- Hybrid-Structured Front Subframe Achieves Both Weight Reduction and Increased Rigidity -
TOKYO, Japan, September 6, 2012 - Honda Motor Co., Ltd. today announced that it has newly developed a technology for the continuous welding of the dissimilar metals of steel and aluminum and applied it for the first time in the world to the subframe of a mass-production vehicle, a key component of a vehicle body frame. Honda will adopt this technology first to the North American version of the all-new 2013 Accord, which will go on sale in the United States on September 19, 2012, and will expand application sequentially to other models.
Striving to reduce vehicle weight in order to increase fuel economy, Honda focused on Friction Stir Welding (FSW) and developed a new technology for the continuous welding of steel and aluminum. This technology generates a new and stable metallic bonding between steel and aluminum by moving a rotating tool on the top of the aluminum which is lapped over the steel with high pressure. As a result, the welding strength becomes equal to or beyond conventional Metal Inert Gas (MIG) welding*1.
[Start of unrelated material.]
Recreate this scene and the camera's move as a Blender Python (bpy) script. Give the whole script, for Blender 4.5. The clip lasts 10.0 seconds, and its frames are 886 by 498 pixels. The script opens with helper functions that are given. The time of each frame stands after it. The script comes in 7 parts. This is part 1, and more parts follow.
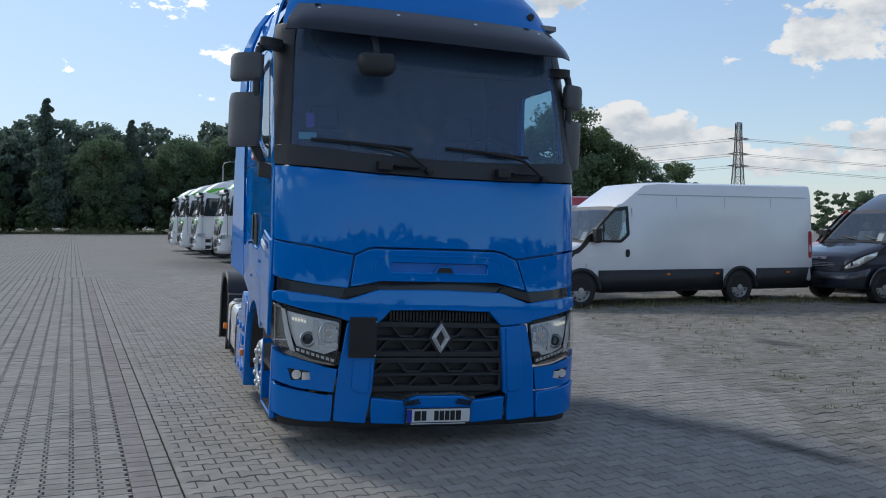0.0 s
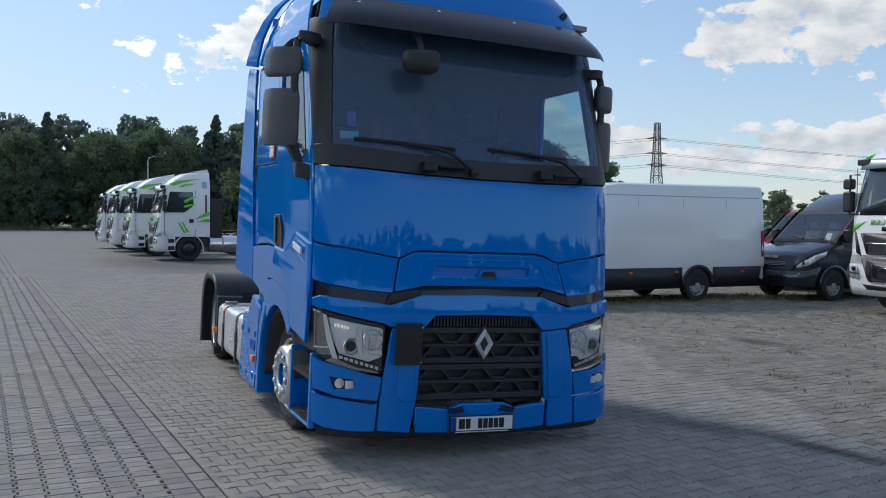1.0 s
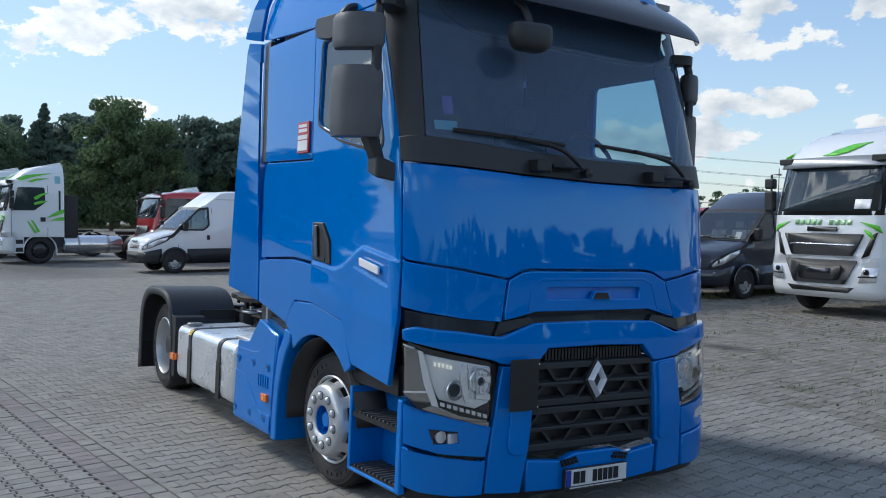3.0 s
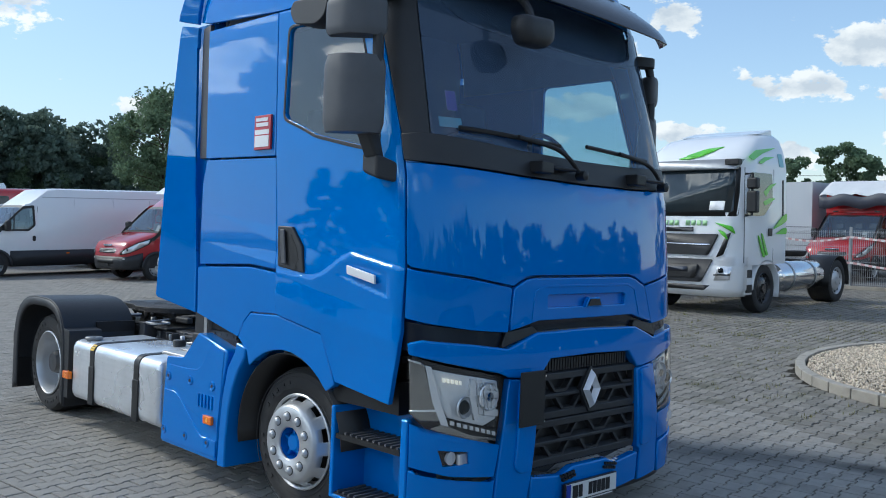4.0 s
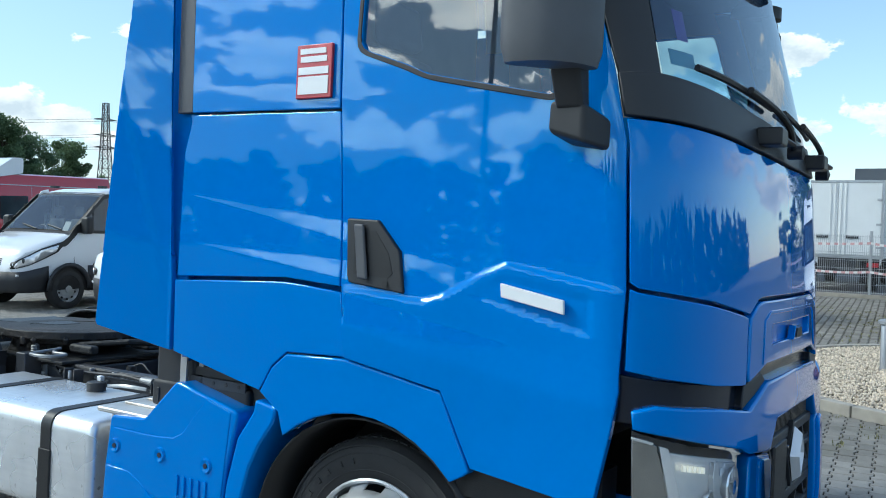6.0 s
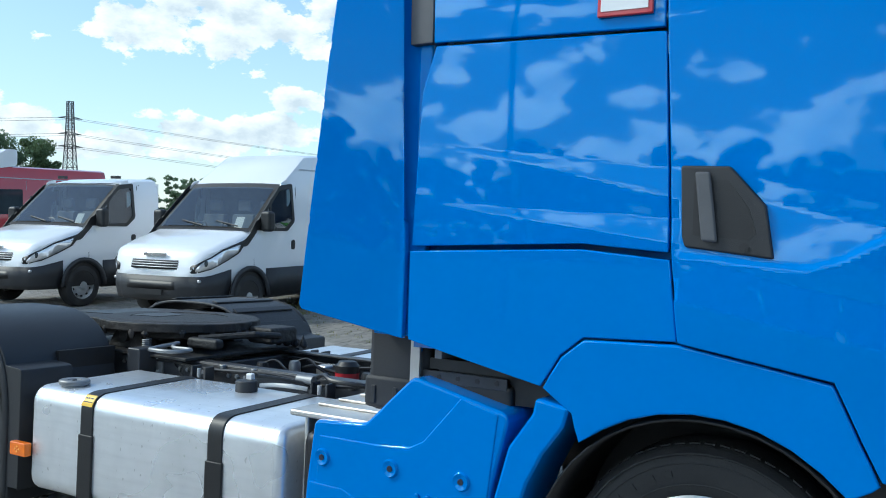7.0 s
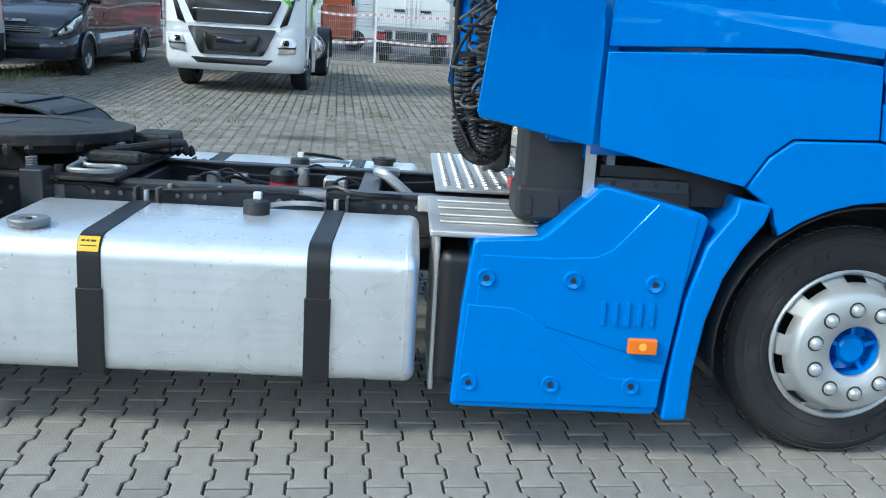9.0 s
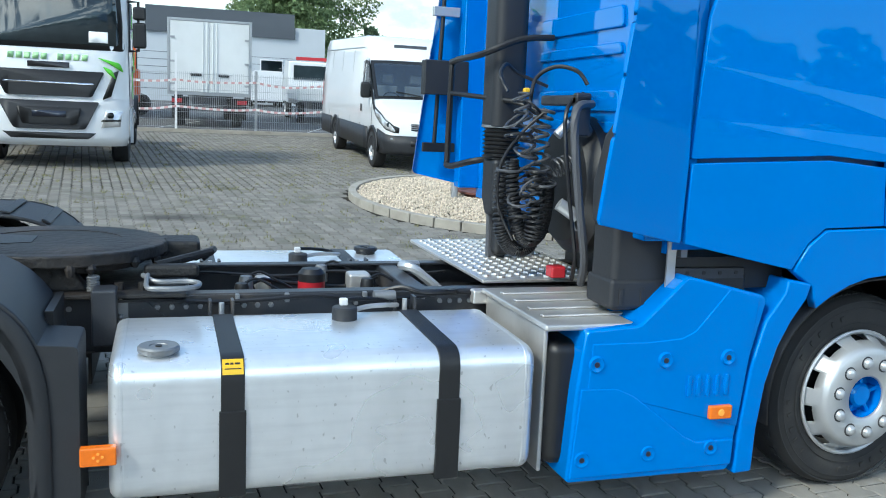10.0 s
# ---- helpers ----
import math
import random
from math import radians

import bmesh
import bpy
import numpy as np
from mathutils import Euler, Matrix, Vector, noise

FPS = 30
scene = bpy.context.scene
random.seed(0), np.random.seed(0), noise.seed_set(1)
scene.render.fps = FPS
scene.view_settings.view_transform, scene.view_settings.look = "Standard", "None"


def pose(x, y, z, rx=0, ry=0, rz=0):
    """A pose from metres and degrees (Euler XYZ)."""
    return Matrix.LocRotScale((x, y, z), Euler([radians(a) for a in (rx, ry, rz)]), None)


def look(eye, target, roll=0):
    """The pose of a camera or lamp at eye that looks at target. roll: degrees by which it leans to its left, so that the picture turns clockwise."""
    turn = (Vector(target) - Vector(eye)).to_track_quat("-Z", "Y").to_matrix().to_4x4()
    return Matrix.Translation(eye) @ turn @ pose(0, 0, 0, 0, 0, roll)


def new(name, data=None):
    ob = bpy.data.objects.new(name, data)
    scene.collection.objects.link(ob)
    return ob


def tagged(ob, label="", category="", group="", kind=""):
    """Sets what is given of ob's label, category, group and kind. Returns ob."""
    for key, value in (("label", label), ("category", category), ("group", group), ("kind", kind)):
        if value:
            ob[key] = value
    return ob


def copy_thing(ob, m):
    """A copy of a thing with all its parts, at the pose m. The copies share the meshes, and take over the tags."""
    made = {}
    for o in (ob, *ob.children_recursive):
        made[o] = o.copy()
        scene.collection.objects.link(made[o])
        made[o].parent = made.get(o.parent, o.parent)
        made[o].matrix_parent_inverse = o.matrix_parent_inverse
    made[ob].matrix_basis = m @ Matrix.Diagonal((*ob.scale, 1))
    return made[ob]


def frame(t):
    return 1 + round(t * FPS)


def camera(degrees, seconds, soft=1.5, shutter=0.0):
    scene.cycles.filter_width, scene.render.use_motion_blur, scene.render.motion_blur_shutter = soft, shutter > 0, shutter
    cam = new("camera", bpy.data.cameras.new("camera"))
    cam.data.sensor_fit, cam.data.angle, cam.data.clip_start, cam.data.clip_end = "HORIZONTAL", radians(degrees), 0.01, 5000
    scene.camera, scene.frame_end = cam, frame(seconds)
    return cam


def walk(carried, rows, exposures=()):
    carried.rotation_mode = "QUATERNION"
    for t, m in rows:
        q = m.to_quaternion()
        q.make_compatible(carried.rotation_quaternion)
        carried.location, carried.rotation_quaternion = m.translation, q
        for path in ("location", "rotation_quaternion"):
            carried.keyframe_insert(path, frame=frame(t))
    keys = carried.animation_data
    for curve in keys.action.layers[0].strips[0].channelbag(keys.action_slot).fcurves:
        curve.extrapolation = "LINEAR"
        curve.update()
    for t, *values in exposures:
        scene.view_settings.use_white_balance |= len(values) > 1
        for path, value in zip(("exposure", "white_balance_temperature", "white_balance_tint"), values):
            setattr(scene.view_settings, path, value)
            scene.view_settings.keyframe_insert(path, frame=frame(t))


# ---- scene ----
cam = camera(53.0, 10.0, soft=1.0)
PATH = [
    (0, (-2.081, -6.534, 1.747), (-1.468, -4.631, 1.689), 0.4),
    (0.5, (-2.507, -6.305, 1.778), (-1.814, -4.43, 1.715), 0.5),
    (1, (-2.888, -6.037, 1.785), (-2.11, -4.195, 1.721), 0.6),
    (1.5, (-3.179, -5.621, 1.805), (-2.327, -3.813, 1.741), 0.7),
    (2, (-3.429, -5.123, 1.813), (-2.479, -3.364, 1.747), 0.6),
    (2.5, (-3.62, -4.617, 1.856), (-2.595, -2.901, 1.786), 0.6),
    (3.8, (-4.322, -3.349, 1.877), (-3.003, -1.848, 1.807), 0.5),
    (4, (-4.433, -3.17, 1.887), (-3.026, -1.751, 1.817), 0.6),
    (4.5, (-4.554, -2.625, 1.888), (-2.986, -1.386, 1.818), 0.5),
    (5, (-4.491, -2.015, 1.846), (-2.855, -0.868, 1.773), 0.4),
    (5.2, (-4.442, -1.761, 1.861), (-2.78, -0.652, 1.784), 0.5),
    (6.3, (-3.961, -0.274, 1.812), (-2.264, 0.781, 1.74), 1.4),
    (6.5, (-3.956, 0.014, 1.755), (-2.257, 1.067, 1.681), 1.2),
    (7, (-4.026, 0.75, 1.656), (-2.294, 1.747, 1.582), 1.1),
    (7.5, (-4.129, 1.383, 1.526), (-2.295, 2.176, 1.451), 1.1),
    (8, (-4.193, 1.949, 1.424), (-2.259, 2.357, 1.119), 1.8),
    (8.5, (-4.265, 2.521, 1.47), (-2.323, 2.618, 1.0), 2.8),
    (9, (-4.339, 3.149, 1.627), (-2.409, 3.062, 1.11), 3.5),
    (9.5, (-4.388, 3.781, 1.737), (-2.479, 3.47, 1.228), 3.7),
    (10, (-4.365, 4.499, 1.804), (-2.492, 3.906, 1.43), 3.1),
]
walk(cam, [(t, look(eye, target, roll)) for t, eye, target, roll in PATH], [(0, 0.0, 6450, 9), (2.5, 0.15, 6350, 8), (4.5, 0.3, 6050, 3), (6.5, 0.53, 6000, -2), (7.5, 0.44, 5950, 0), (8, 0.52, 5900, 0), (8.5, 0.74, 6000, -2), (9, 0.82, 6050, -2), (10, 0.8, 6150, -1)])

# ---------------------------------------------------------------- light
SUN_AZ, SUN_EL = 117.0, 41.0   # degrees: azimuth from +x towards +y, elevation
sun = new("sun", bpy.data.lights.new("sun", "SUN"))
sun.data.energy, sun.data.angle, sun.data.color = 2.0, radians(12.0), (1.0, 0.95, 0.87)
_d = Vector((math.cos(radians(SUN_AZ)) * math.cos(radians(SUN_EL)), math.sin(radians(SUN_AZ)) * math.cos(radians(SUN_EL)), math.sin(radians(SUN_EL))))
sun.matrix_world = look(_d * 60, (0, 0, 0))

world = bpy.data.worlds.new("world")
scene.world = world
world.use_nodes = True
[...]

This new technology contributes to an improvement in fuel economy by reducing body weight by 25% compared to a conventional steel subframe. In addition, electricity consumption during the welding process is reduced by approximately 50%. It also enabled a change in the structure of the subframe and the mounting point of suspension, which increased the rigidity of the mounting point by 20% and also contributed to the vehicle’s dynamic performance.
Furthermore, Honda established a new method to apply this technology to mass-production vehicles. Conventionally, FSW required use of large equipment, but Honda developed a FSW continuous welding system applied to a highly versatile industrial robot. This system also can be used for aluminum-to-aluminum welding and thus, the welding system with the same specifications can be used for production of a full-aluminum subframe.
Honda also developed a non-destructive inspection system*2 using a highly-sensitive infrared camera and laser beam, which enables an in-line inspection of the bonding location for every unit.